Published April 26, 2001
Quentin Tarantino — wild, unpredictable, funny — turned up Tuesday night to help pal Uma Thurman celebrate her starring role in a new Merchant Ivory production of Henry James' most complex novel, The Golden Bowl.
Tarantino hasn't had a film in three years, since Jackie Brown, but all that's about to change. He told me that he's almost finished with his script Kill Bill, a film noir that should star Thurman and Warren Beatty.
Readers of this column know we broke the story about Beatty's possible participation in this film last year. And last week, Beatty reaffirmed his faith in Tarantino.
So says Quentin now: "I'm almost there! I've been working and working on this great sequence at the end for Warren and it was driving me crazy, but then I decided to just let go and let it happen and it has and that's the way you have to do it. When I'm done, then [producer Lawrence] Bender will go through it and give me notes, and then if there's no strike, we start."
Tarantino also told me not to believe rumors of a Pulp Fiction prequel about Vinnie Vega and his brother Vic. "It's not a prequel to Pulp Fiction, but about the Vega brothers and what they did before the story in Pulp Fiction. I've always had the idea to do it, but it's not something I'm working on right now. It's way off in the distance, if it ever happens. First I have to finish Kill Bill, then I have a war movie I'm trying to finish."
As for Thurman's Merchant Ivory movie, I won't go into too many details here since the publicist for Lions Gate films wasn't very interested in this columnist's presence at the premiere — or any other press either. Suffice to say, the clothes and the jewelry were terrific.
Richard Dreyfuss, Oscar winner and Oscar nominee, is thinking of putting his foot in on Broadway.
Dreyfuss will make a rare appearance on May 4 in New York for a reading of a new play about legendary literary agent Irving "Swifty" Lazar. The play, Swifty, is written by Christopher Hart, son of legendary playwright Moss Hart and living legend Kitty Carlisle Hart. (Moss Hart — who wrote so many wonderful timeless plays including You Can't Take It With You, with George S. Kaufman — was Lazar's first client, way back when.)
Is that enough legends for you? Another living legend, Liz Smith, tipped us to some of this news last week in her syndicated column.
Annette Tapert, author of Lazar's official biography — upon which the play is based — is co-producing with another legend, David Brown. Brown is best known for a lot of things, among them: Producing Jaws for Steven Spielberg, producing Oscar-nominated Chocolat for Miramax, being married all these years to another legend, Helen Gurley Brown, and for answering his own phone yesterday! David is one of a kind, a great gentleman producer and a rarity in show business.

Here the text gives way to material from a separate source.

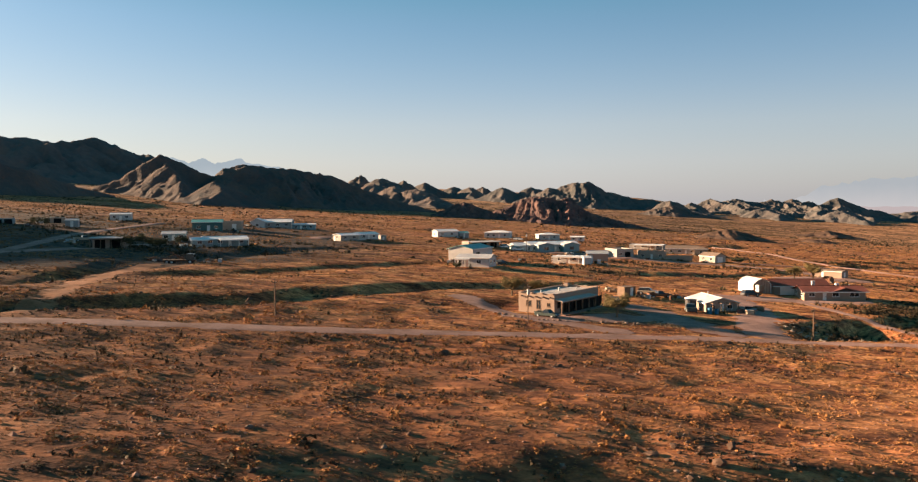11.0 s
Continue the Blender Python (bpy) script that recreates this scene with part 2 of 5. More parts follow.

His Swifty sounds like a winner. "It's not a Valentine. I shouldn't tell you this," he said, "but Christopher Hart has figured out a way to show Swifty's soft side. He falls in love with his wife, Mary, after she dies. He doesn't like illness and he doesn't like death, and is overcome by hers." Indeed, Mary Lazar, who preceded Swifty in death by a few months, was his guiding light.

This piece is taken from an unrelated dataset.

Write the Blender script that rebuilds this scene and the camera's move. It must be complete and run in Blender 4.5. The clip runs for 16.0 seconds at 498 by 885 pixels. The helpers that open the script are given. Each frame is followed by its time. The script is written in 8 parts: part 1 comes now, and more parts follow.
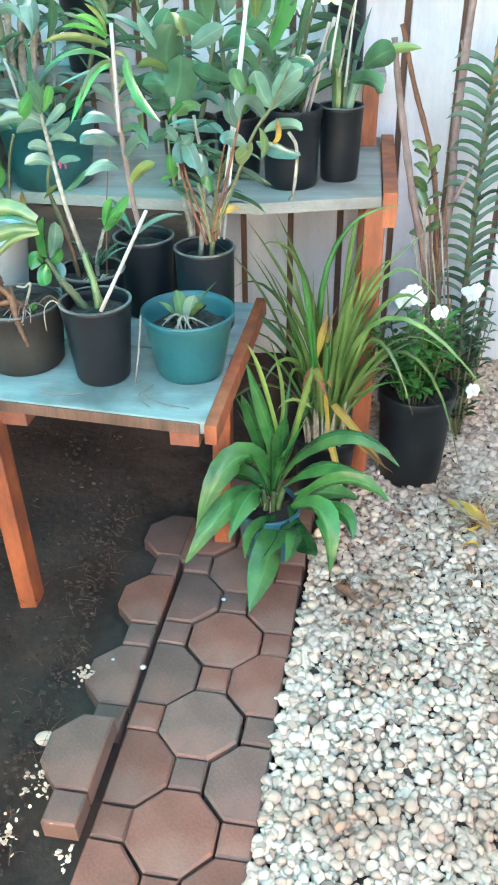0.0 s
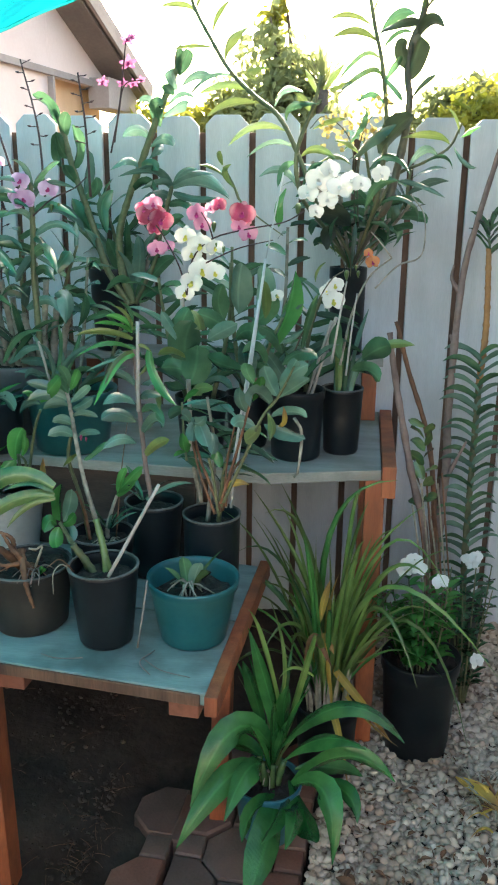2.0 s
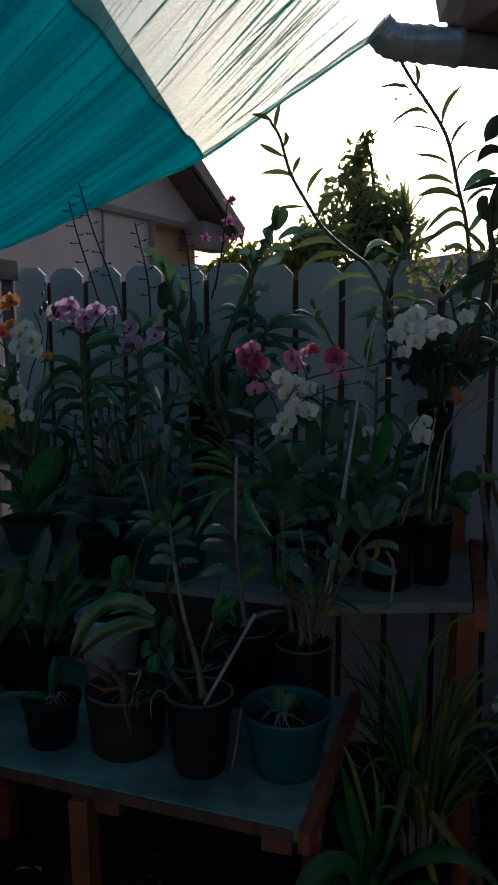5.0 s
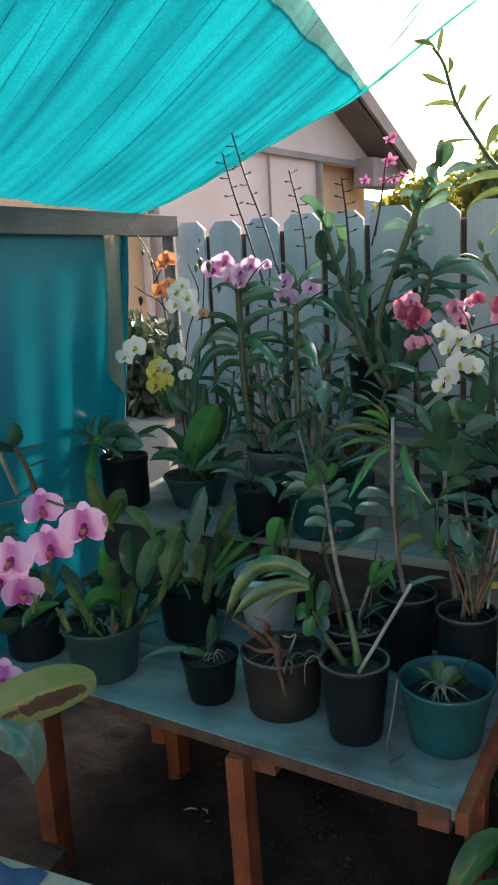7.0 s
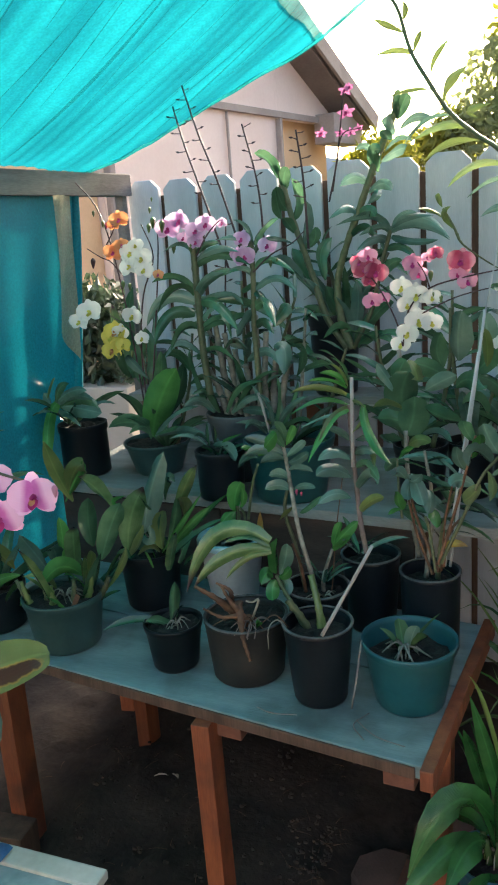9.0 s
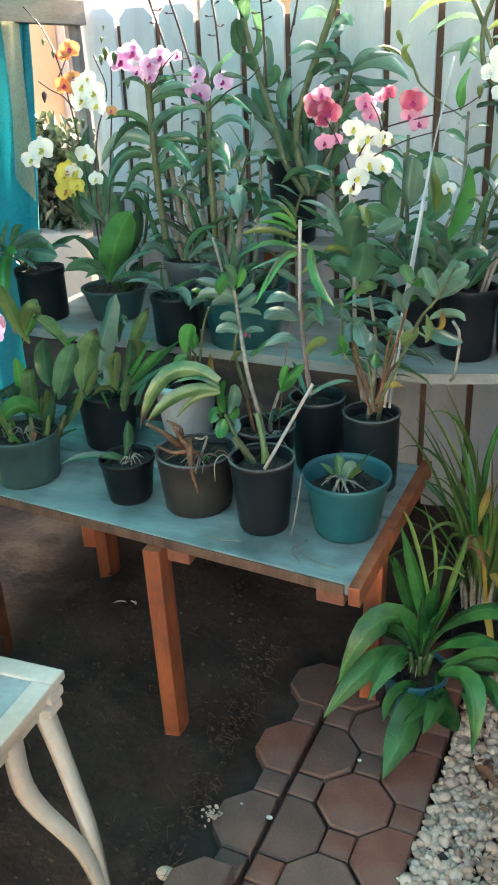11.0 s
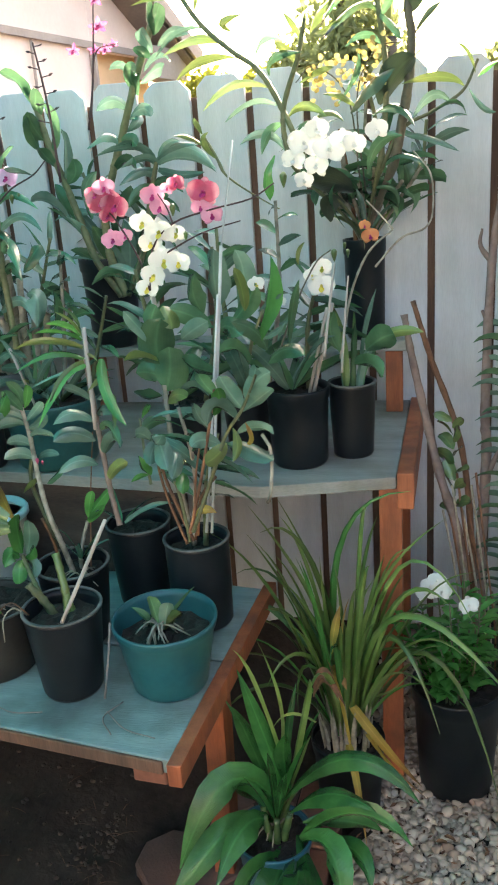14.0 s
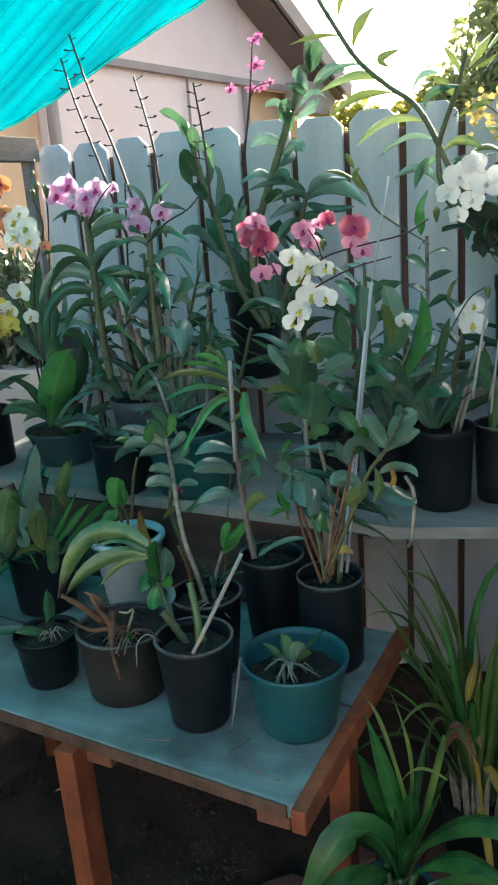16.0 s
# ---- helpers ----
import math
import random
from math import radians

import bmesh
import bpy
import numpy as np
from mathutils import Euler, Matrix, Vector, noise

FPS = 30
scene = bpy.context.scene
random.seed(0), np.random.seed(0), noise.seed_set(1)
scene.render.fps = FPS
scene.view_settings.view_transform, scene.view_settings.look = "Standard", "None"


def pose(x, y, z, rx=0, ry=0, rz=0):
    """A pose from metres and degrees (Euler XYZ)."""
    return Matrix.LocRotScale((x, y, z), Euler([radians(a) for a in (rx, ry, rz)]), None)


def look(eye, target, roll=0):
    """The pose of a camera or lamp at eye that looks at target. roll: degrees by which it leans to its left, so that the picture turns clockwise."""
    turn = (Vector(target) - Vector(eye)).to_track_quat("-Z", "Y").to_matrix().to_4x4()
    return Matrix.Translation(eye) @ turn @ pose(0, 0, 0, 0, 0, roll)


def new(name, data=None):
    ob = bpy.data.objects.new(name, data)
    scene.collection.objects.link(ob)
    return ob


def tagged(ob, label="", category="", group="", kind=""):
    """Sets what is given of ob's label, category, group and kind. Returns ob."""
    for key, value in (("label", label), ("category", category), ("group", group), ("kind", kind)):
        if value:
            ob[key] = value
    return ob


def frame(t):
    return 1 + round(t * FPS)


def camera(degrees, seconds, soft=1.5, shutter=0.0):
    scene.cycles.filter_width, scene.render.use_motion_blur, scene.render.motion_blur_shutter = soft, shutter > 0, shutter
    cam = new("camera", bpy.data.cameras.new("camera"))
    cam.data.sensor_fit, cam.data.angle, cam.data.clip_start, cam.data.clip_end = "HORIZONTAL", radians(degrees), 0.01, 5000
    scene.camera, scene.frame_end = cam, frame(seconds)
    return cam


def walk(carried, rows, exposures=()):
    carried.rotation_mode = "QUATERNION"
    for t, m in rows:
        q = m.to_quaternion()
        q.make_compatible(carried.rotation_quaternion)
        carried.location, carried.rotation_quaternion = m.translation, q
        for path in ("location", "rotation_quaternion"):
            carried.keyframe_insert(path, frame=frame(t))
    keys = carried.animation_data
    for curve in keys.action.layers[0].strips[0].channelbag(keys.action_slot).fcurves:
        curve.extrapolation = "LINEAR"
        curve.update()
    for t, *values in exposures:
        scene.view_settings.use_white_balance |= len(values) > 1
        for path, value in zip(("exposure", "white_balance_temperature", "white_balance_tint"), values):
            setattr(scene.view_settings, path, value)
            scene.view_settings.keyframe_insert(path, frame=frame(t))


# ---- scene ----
cam = camera(34.09, 16.0, soft=2.0)
PATH = [
    (0, (0.207, -1.501, 1.394), (0.040, 0.158, 0.291), -1.1),
    (0.5, (0.206, -1.486, 1.416), (0.024, 0.203, 0.362), -1.1),
    (1, (0.211, -1.495, 1.427), (0.021, 0.310, 0.588), -1.0),
    (1.5, (0.215, -1.502, 1.434), (0.018, 0.376, 0.775), -0.1),
    (2, (0.203, -1.510, 1.464), (0.010, 0.395, 0.888), 0.5),
    (2.5, (0.212, -1.520, 1.488), (0.010, 0.408, 0.995), 0.4),
    (3, (0.205, -1.529, 1.486), (0.006, 0.419, 1.078), 0.4),
    (3.5, (0.210, -1.539, 1.496), (0.006, 0.422, 1.164), -0.0),
    (4, (0.207, -1.556, 1.507), (0.006, 0.414, 1.230), 0.1),
    (4.5, (0.206, -1.573, 1.506), (-0.010, 0.399, 1.248), -0.0),
    (5, (0.190, -1.588, 1.511), (-0.214, 0.349, 1.220), -0.3),
    (5.2, (0.186, -1.587, 1.512), (-0.294, 0.332, 1.217), -0.8),
    (7.3, (0.217, -1.494, 1.540), (-0.602, 0.276, 1.099), -3.0),
    (7.5, (0.212, -1.488, 1.539), (-0.607, 0.280, 1.085), -2.9),
    (8, (0.208, -1.465, 1.532), (-0.605, 0.300, 1.058), -3.4),
    (8.5, (0.213, -1.452, 1.529), (-0.582, 0.314, 1.031), -4.0),
    (9, (0.225, -1.463, 1.529), (-0.512, 0.325, 1.019), -4.1),
    (9.5, (0.222, -1.494, 1.525), (-0.450, 0.319, 1.012), -3.9),
    (9.7, (0.218, -1.512, 1.521), (-0.447, 0.291, 0.964), -4.1),
    (11.8, (0.338, -1.519, 1.469), (-0.308, 0.157, 0.589), -1.7),
    (12, (0.332, -1.485, 1.447), (-0.314, 0.204, 0.591), -1.9),
    (12.5, (0.227, -1.339, 1.449), (-0.146, 0.410, 0.554), -2.8),
    (13, (0.268, -1.297, 1.427), (-0.105, 0.464, 0.555), -3.7),
    (13.5, (0.379, -1.246, 1.439), (-0.027, 0.526, 0.605), -4.3),
    (14, (0.400, -1.211, 1.476), (-0.022, 0.633, 0.827), -4.2),
    (14.5, (0.398, -1.200, 1.486), (-0.065, 0.662, 0.921), -3.9),
    (15, (0.399, -1.195, 1.492), (-0.185, 0.637, 0.943), -4.1),
    (15.5, (0.395, -1.192, 1.491), (-0.223, 0.628, 0.936), -4.1),
    (16, (0.376, -1.194, 1.486), (-0.352, 0.582, 0.925), -4.3),
]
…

But the play is not all sugar and spice. A casting call lists one of the characters as Alicia Kwan, Lazar's mistress, "who attaches herself to wealthy men." So there are going to be some rough patches in Swifty. As for Dreyfuss, who's scheduled for a potential new CBS drama this fall, a Hollywood strike would advance the chances of the play coming to Broadway sooner rather than later. He's certainly been spending some time in New York lately: I've received a few calls recently with Dreyfus sightings on New York's Upper West Side.
"He's perfect in the part," said Brown, unapologetically.
Meanwhile, Brown — who is in his early 80s — has quite a few other projects on the docket including the musical version of The Sweet Smell of Success, starring John Lithgow. Brown and Success' original author, Ernest Lehmann, are old friends. "We speak twice a week at least," Brown told me. "He came to a workshop version and cried it was so good."/P>
Success is now buoyed by the sweet success of Mel Brooks' The Producers, a runaway hit on Broadway. "They've paved the way," David said. "And it's good to see reviewers appreciating it for what it is."
It's rare to see a big Hollywood star do full-front nudity onscreen. Even rarer when it's a rising star with a recent Oscar nomination. But Laura Linney, who was nominated for You Can Count on Me, poses as an artist's model in a new film called Maze. Directed by Northern Exposure star Rob Morrow, Maze has been unable to find a distributor. So it's being shown late at night on the Starz cable channel. And indeed, Linney is quite naked, top and bottom, with nothing to be ashamed of. Morrow stars in the film, about an artist with Tourette's syndrome, who falls for Linney when her boyfriend (Craig Sheffer) is out of town. Morrow's assistant (he was too busy directing an episode of Oz to talk with us) said they're still hoping for a theatrical release. For now, though, we can only count on seeing Laura in our own living rooms.